### Recorded data
-*-*-

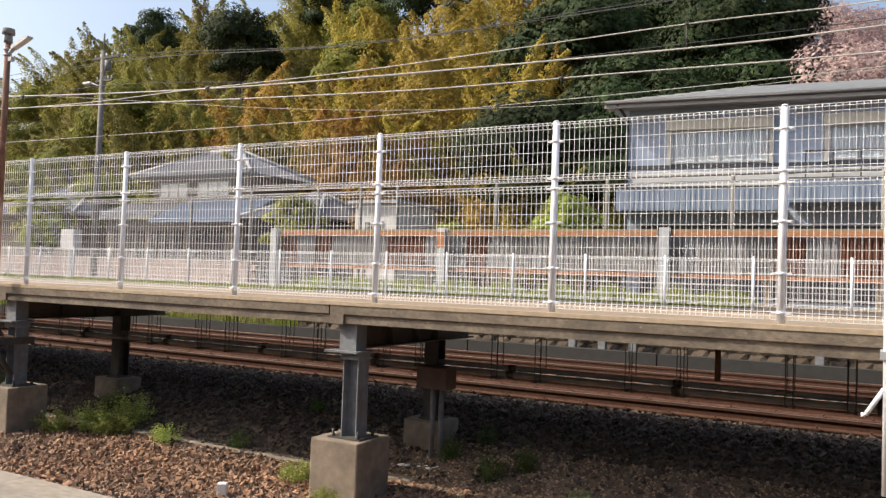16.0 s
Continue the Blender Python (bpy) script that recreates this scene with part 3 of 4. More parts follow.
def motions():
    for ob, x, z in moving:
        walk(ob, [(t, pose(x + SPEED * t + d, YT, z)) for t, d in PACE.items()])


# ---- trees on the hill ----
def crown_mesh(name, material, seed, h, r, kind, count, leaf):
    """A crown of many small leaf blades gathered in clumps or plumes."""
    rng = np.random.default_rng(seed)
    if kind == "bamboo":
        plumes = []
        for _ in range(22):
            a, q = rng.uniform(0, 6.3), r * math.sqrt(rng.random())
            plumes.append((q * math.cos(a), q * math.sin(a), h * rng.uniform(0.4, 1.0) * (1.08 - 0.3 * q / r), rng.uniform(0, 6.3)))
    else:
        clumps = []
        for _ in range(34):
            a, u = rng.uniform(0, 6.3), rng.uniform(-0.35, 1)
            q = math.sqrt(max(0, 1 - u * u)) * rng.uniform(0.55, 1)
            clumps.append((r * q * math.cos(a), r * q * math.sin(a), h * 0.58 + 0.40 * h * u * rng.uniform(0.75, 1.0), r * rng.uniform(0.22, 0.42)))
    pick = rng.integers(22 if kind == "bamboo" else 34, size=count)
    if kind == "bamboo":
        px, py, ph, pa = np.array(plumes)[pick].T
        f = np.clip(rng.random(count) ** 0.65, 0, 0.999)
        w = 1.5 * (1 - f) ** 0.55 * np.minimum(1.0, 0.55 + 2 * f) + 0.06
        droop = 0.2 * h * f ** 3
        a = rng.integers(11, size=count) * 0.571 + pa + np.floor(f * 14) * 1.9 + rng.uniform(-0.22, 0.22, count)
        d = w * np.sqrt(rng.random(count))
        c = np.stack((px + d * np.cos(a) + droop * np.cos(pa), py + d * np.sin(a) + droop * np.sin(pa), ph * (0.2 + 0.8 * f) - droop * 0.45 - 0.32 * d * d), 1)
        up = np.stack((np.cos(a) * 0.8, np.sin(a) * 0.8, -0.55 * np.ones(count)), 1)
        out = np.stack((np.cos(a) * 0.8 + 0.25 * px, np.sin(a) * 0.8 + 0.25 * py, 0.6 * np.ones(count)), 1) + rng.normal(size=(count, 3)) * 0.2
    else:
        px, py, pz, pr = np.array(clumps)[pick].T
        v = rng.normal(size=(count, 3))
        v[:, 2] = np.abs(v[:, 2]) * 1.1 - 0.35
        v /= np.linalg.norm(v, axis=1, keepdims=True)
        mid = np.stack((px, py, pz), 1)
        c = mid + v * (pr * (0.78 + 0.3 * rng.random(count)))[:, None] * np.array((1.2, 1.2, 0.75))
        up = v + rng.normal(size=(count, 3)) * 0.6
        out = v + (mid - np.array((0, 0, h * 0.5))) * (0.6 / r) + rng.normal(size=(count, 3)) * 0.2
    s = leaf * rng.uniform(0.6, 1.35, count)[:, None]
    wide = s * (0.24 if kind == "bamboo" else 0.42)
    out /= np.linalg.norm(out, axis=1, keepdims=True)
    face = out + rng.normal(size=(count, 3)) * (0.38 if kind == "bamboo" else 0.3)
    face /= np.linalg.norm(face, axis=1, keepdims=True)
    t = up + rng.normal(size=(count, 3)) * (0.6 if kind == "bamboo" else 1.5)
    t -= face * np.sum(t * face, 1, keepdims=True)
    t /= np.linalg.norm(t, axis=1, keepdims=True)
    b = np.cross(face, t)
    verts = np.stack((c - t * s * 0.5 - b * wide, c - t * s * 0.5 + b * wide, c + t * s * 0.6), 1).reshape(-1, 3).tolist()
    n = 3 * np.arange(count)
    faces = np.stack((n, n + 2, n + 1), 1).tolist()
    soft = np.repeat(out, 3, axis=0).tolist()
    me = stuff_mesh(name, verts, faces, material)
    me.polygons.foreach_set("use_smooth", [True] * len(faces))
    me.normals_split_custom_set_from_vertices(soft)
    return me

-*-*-

### Aim
Leave the pictures out, and print every line of the listing exactly as written.

### Output of the task
16.0 s
Continue the Blender Python (bpy) script that recreates this scene with part 3 of 4. More parts follow.
def motions():
    for ob, x, z in moving:
        walk(ob, [(t, pose(x + SPEED * t + d, YT, z)) for t, d in PACE.items()])


# ---- trees on the hill ----
def crown_mesh(name, material, seed, h, r, kind, count, leaf):
    """A crown of many small leaf blades gathered in clumps or plumes."""
    rng = np.random.default_rng(seed)
    if kind == "bamboo":
        plumes = []
        for _ in range(22):
            a, q = rng.uniform(0, 6.3), r * math.sqrt(rng.random())
            plumes.append((q * math.cos(a), q * math.sin(a), h * rng.uniform(0.4, 1.0) * (1.08 - 0.3 * q / r), rng.uniform(0, 6.3)))
    else:
        clumps = []
        for _ in range(34):
            a, u = rng.uniform(0, 6.3), rng.uniform(-0.35, 1)
            q = math.sqrt(max(0, 1 - u * u)) * rng.uniform(0.55, 1)
            clumps.append((r * q * math.cos(a), r * q * math.sin(a), h * 0.58 + 0.40 * h * u * rng.uniform(0.75, 1.0), r * rng.uniform(0.22, 0.42)))
    pick = rng.integers(22 if kind == "bamboo" else 34, size=count)
    if kind == "bamboo":
        px, py, ph, pa = np.array(plumes)[pick].T
        f = np.clip(rng.random(count) ** 0.65, 0, 0.999)
        w = 1.5 * (1 - f) ** 0.55 * np.minimum(1.0, 0.55 + 2 * f) + 0.06
        droop = 0.2 * h * f ** 3
        a = rng.integers(11, size=count) * 0.571 + pa + np.floor(f * 14) * 1.9 + rng.uniform(-0.22, 0.22, count)
        d = w * np.sqrt(rng.random(count))
        c = np.stack((px + d * np.cos(a) + droop * np.cos(pa), py + d * np.sin(a) + droop * np.sin(pa), ph * (0.2 + 0.8 * f) - droop * 0.45 - 0.32 * d * d), 1)
        up = np.stack((np.cos(a) * 0.8, np.sin(a) * 0.8, -0.55 * np.ones(count)), 1)
        out = np.stack((np.cos(a) * 0.8 + 0.25 * px, np.sin(a) * 0.8 + 0.25 * py, 0.6 * np.ones(count)), 1) + rng.normal(size=(count, 3)) * 0.2
    else:
        px, py, pz, pr = np.array(clumps)[pick].T
        v = rng.normal(size=(count, 3))
        v[:, 2] = np.abs(v[:, 2]) * 1.1 - 0.35
        v /= np.linalg.norm(v, axis=1, keepdims=True)
        mid = np.stack((px, py, pz), 1)
        c = mid + v * (pr * (0.78 + 0.3 * rng.random(count)))[:, None] * np.array((1.2, 1.2, 0.75))
        up = v + rng.normal(size=(count, 3)) * 0.6
        out = v + (mid - np.array((0, 0, h * 0.5))) * (0.6 / r) + rng.normal(size=(count, 3)) * 0.2
    s = leaf * rng.uniform(0.6, 1.35, count)[:, None]
    wide = s * (0.24 if kind == "bamboo" else 0.42)
    out /= np.linalg.norm(out, axis=1, keepdims=True)
    face = out + rng.normal(size=(count, 3)) * (0.38 if kind == "bamboo" else 0.3)
    face /= np.linalg.norm(face, axis=1, keepdims=True)
    t = up + rng.normal(size=(count, 3)) * (0.6 if kind == "bamboo" else 1.5)
    t -= face * np.sum(t * face, 1, keepdims=True)
    t /= np.linalg.norm(t, axis=1, keepdims=True)
    b = np.cross(face, t)
    verts = np.stack((c - t * s * 0.5 - b * wide, c - t * s * 0.5 + b * wide, c + t * s * 0.6), 1).reshape(-1, 3).tolist()
    n = 3 * np.arange(count)
    faces = np.stack((n, n + 2, n + 1), 1).tolist()
    soft = np.repeat(out, 3, axis=0).tolist()
    me = stuff_mesh(name, verts, faces, material)
    me.polygons.foreach_set("use_smooth", [True] * len(faces))
    me.normals_split_custom_set_from_vertices(soft)
    return me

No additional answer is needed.